The decision was hers, had to be. She thought of Augustine at his desk then leaned over her new computer and typed out a reply. It was formal and polite. Her absence was due to pressing personal reasons. She apologized for not explaining these earlier. They were family matters, of no concern to the Questura. If he looked at the duty rosters he would, she suggested, see that she was owed at least a week of extra time, as well as due holiday. While it was unconventional to take this without warning it wasn’t unknown.
Orsini had made it plain in his email that he wanted a date for her return. As politely as she could, she told him this was impossible. When her business here was done, she would be back.
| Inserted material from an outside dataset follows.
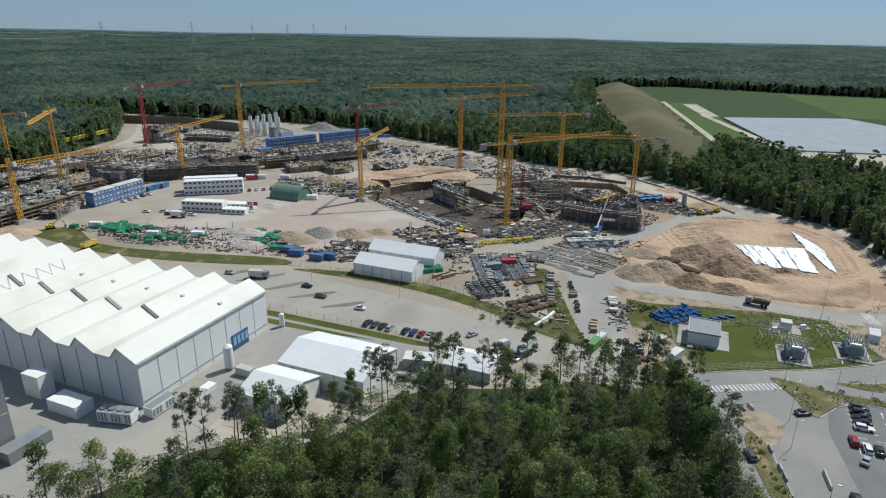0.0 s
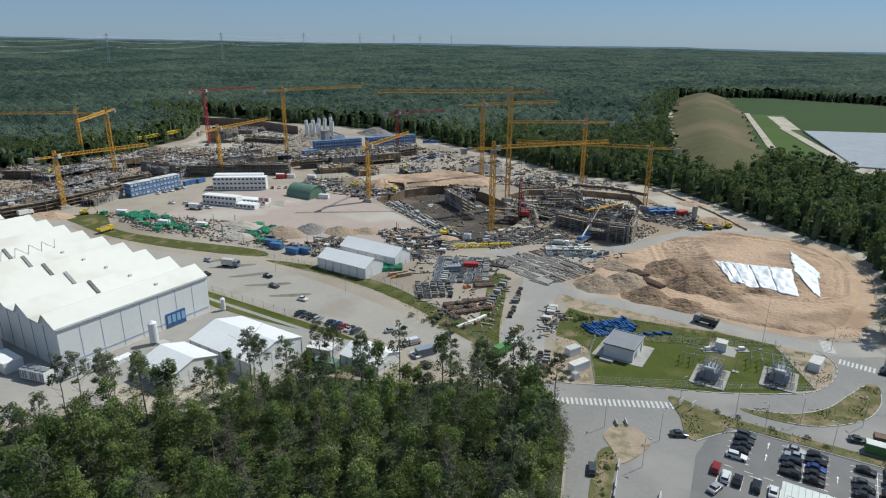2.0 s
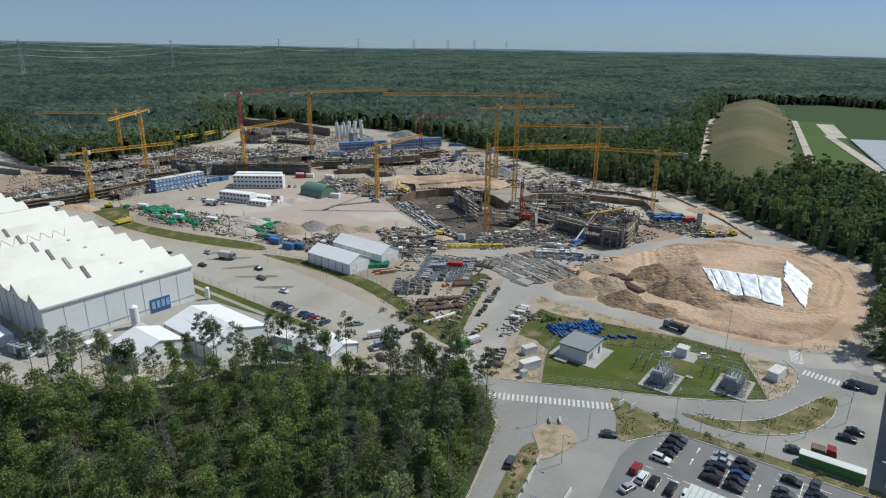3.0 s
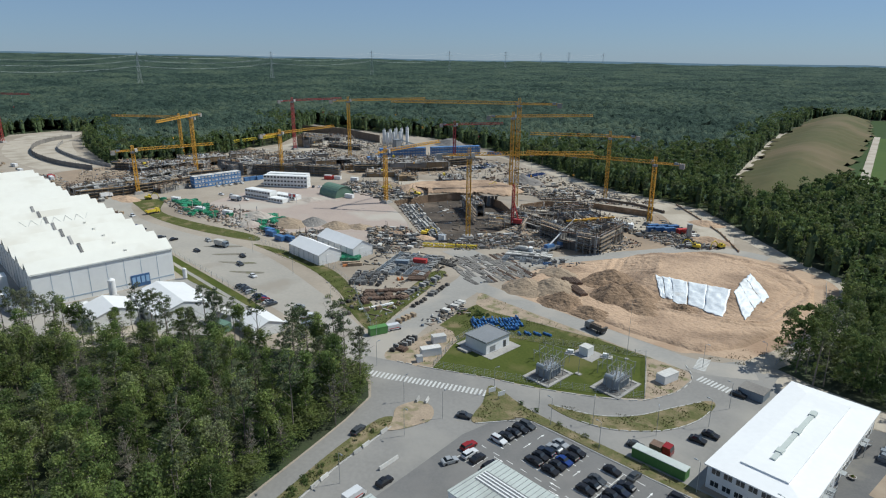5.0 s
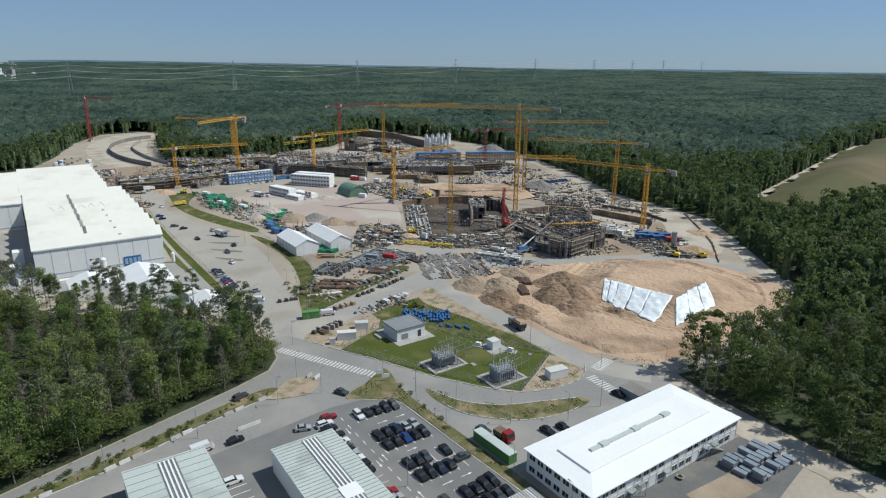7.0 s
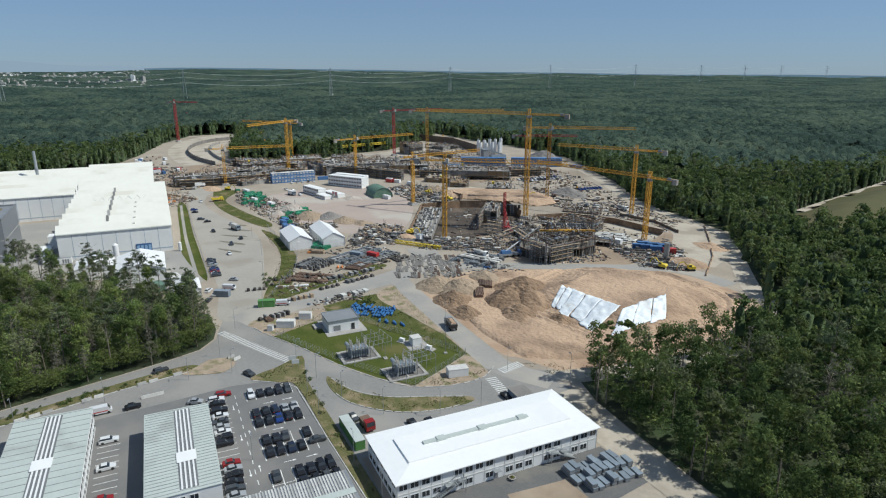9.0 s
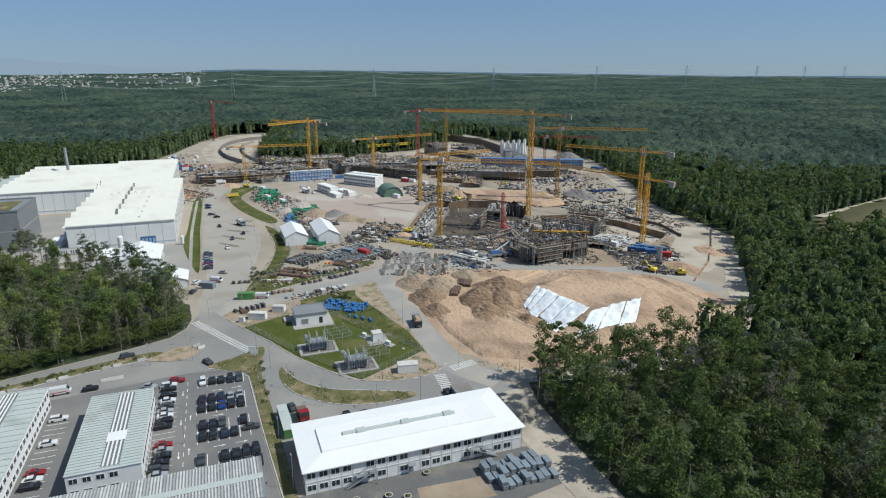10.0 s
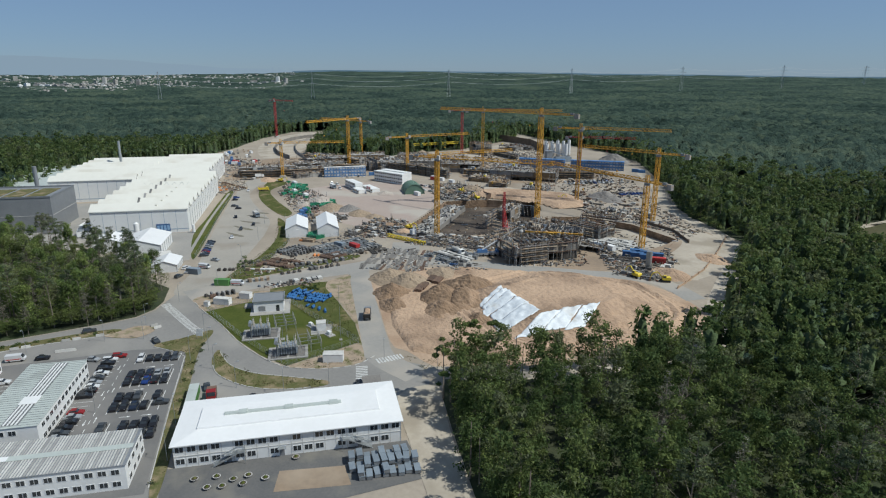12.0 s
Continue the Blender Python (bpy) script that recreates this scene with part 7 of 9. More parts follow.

In the meantime he had Silvio to rely upon, a skilled and intelligent officer who possessed all of her finer points and none of the weaker ones.
When she was done she pushed back the computer and read the message again, carefully, word by word. Her emails were, on occasion, notorious for their intemperate language and judgements. This would not be one of those.
Her finger hovered over the send button for a moment. Then she hit it.
She was aware of an unexpected sense of freedom, of having turned a previously unseen corner. Until Sofia was found she would remain in Venice, whatever the consequences.
Teresa wandered into the bedroom, lay down and fell asleep almost immediately. The shivering passing of another cruise liner woke her around eight o’clock.
She climbed into the cracked enamel bath and stood under the dribbling, lukewarm shower for a while. Then she found her best clothes, investigated Sofia’s compendious make-up drawer, did her best with what little she understood, including some lipstick. It was clumsy she guessed, though not as much as a mask. But who’d really notice in the dark?
Just after nine she set off into the night, much as her aunt must have done, walking through the intermittent snow to the Salute stop where she caught the number one vaporetto to the Rialto, the one that stopped everywhere along the way.
It was busier than before. A crowd of people in costumes and masks obscured the statue of Il Gobbo, almost filling the square opposite the church of San Giacomo. From the adjoining campiello came the deafening blare and hypnotic strobe lights of the outdoor disco. She had to remind herself again: this was the Rialto, the place where the tourists came and gazed at stalls of exotic gleaming fish and colourful vegetables.